→ REQUIRED WORK
Go through the entries below and copy each line containing the word "script".

** start of EXCERPTED RECORDS **

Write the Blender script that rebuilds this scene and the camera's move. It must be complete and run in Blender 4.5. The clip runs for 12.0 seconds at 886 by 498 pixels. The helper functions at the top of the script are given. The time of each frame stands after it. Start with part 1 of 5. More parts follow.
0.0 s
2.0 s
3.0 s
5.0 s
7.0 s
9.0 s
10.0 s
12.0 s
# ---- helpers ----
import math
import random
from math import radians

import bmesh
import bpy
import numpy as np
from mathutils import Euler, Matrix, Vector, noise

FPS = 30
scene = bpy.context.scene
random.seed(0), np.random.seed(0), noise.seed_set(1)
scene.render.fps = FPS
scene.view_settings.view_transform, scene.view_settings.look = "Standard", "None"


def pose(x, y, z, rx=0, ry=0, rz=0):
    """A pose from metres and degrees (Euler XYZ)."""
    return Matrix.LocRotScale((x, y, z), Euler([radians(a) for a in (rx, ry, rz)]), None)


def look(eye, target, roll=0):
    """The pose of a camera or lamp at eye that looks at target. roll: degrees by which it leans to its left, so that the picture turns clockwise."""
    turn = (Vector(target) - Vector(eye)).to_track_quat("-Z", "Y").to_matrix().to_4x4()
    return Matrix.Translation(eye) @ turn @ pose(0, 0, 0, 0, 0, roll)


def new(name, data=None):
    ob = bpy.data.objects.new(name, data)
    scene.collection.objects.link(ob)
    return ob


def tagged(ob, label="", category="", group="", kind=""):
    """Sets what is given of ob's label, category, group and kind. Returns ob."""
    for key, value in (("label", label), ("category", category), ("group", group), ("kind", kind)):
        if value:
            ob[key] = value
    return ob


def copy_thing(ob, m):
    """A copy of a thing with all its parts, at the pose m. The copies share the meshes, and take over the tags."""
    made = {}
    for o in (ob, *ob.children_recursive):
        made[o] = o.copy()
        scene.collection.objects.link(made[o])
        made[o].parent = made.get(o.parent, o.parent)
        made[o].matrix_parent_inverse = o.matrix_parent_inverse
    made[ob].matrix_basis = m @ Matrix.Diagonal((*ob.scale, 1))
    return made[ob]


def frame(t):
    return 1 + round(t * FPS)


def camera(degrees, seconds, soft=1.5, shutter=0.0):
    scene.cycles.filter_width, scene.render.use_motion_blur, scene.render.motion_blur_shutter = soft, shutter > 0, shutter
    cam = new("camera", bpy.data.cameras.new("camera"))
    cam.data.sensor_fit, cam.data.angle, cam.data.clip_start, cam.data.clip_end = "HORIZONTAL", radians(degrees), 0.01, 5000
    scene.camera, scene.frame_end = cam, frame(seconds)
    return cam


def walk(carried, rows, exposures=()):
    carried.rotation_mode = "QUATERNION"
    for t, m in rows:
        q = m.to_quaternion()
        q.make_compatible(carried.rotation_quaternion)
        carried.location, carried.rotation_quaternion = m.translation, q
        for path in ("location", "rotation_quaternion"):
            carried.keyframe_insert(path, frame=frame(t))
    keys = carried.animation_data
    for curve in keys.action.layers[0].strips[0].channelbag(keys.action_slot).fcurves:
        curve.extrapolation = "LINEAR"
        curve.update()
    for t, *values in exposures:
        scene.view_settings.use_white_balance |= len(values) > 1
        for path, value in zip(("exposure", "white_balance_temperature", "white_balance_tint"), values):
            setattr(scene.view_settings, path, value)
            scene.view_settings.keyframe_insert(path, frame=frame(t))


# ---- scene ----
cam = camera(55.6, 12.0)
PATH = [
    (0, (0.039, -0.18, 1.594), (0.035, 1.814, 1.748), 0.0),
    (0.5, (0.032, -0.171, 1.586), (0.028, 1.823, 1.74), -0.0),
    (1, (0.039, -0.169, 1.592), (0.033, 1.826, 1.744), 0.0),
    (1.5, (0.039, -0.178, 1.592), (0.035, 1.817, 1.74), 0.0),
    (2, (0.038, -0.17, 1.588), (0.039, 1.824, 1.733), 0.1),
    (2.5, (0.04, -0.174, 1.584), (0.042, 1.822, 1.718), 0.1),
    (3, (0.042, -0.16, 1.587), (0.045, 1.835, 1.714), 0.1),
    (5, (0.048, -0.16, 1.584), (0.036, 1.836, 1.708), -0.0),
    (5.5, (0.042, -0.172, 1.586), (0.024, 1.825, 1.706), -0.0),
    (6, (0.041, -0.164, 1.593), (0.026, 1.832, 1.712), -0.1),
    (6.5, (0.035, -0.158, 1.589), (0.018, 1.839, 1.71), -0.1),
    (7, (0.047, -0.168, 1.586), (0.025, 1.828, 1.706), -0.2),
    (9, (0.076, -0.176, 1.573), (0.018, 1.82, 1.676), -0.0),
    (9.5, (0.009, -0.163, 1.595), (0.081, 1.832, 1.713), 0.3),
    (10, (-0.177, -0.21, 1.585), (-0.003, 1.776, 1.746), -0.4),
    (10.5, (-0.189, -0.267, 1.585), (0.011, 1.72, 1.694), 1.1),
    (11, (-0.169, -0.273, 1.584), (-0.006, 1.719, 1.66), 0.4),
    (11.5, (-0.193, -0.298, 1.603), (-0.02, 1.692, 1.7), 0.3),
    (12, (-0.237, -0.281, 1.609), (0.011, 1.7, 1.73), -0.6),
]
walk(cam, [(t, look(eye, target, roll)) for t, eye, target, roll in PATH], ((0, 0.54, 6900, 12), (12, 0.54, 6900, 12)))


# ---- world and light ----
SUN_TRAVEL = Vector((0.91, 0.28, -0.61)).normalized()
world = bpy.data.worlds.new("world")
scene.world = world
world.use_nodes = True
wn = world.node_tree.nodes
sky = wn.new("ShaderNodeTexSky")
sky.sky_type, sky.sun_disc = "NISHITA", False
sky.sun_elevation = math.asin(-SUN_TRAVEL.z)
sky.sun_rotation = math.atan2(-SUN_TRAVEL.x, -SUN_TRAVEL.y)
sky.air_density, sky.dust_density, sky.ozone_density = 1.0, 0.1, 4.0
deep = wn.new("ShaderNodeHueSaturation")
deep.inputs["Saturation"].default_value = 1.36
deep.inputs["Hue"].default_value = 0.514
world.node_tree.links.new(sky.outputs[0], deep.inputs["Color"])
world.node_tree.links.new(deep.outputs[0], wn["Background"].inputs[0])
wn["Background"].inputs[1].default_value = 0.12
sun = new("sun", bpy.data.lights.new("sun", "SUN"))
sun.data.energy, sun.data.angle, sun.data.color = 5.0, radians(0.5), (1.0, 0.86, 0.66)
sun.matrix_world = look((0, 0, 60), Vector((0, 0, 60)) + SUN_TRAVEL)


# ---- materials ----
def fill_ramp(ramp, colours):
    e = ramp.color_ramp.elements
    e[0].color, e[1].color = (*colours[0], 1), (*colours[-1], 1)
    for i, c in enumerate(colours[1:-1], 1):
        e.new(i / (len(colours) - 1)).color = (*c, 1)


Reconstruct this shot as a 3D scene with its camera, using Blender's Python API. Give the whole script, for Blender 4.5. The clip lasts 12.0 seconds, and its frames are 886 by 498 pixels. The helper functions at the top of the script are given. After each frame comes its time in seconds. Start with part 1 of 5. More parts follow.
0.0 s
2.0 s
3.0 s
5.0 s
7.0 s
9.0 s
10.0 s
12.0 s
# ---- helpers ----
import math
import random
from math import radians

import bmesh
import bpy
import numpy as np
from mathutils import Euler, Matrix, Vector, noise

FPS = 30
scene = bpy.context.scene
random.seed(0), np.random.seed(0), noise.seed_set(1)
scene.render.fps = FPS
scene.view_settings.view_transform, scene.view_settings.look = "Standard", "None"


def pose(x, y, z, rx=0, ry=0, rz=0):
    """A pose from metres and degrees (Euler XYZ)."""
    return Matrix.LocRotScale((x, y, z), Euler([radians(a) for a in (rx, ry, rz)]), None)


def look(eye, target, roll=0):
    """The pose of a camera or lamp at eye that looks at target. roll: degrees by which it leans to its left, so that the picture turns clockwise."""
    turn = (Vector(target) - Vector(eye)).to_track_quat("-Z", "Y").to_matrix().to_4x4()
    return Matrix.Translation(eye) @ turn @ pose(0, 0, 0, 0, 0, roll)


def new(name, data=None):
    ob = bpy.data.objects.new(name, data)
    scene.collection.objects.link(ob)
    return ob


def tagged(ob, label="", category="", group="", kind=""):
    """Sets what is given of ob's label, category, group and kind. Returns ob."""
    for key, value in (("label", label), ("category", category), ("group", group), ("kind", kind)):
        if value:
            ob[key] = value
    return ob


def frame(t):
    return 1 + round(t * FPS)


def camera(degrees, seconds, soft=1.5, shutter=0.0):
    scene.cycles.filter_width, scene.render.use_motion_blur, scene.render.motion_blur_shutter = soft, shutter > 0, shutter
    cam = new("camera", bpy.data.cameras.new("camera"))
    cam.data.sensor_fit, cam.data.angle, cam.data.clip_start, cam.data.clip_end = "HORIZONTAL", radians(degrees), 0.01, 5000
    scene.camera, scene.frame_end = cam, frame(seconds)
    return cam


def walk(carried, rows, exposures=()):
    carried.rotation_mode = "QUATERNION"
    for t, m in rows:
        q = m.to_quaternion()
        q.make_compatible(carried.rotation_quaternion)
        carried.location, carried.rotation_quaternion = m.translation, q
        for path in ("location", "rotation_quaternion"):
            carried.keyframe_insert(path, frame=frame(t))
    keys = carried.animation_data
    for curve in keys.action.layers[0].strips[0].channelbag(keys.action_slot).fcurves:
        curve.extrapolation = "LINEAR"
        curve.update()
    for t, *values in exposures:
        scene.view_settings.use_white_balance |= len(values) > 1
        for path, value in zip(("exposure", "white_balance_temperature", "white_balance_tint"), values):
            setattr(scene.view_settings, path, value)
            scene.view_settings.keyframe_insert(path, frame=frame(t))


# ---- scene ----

** end of EXCERPTED RECORDS **

→ THE COMPLETED TASK
Write the Blender script that rebuilds this scene and the camera's move. It must be complete and run in Blender 4.5. The clip runs for 12.0 seconds at 886 by 498 pixels. The helper functions at the top of the script are given. The time of each frame stands after it. Start with part 1 of 5. More parts follow.
Reconstruct this shot as a 3D scene with its camera, using Blender's Python API. Give the whole script, for Blender 4.5. The clip lasts 12.0 seconds, and its frames are 886 by 498 pixels. The helper functions at the top of the script are given. After each frame comes its time in seconds. Start with part 1 of 5. More parts follow.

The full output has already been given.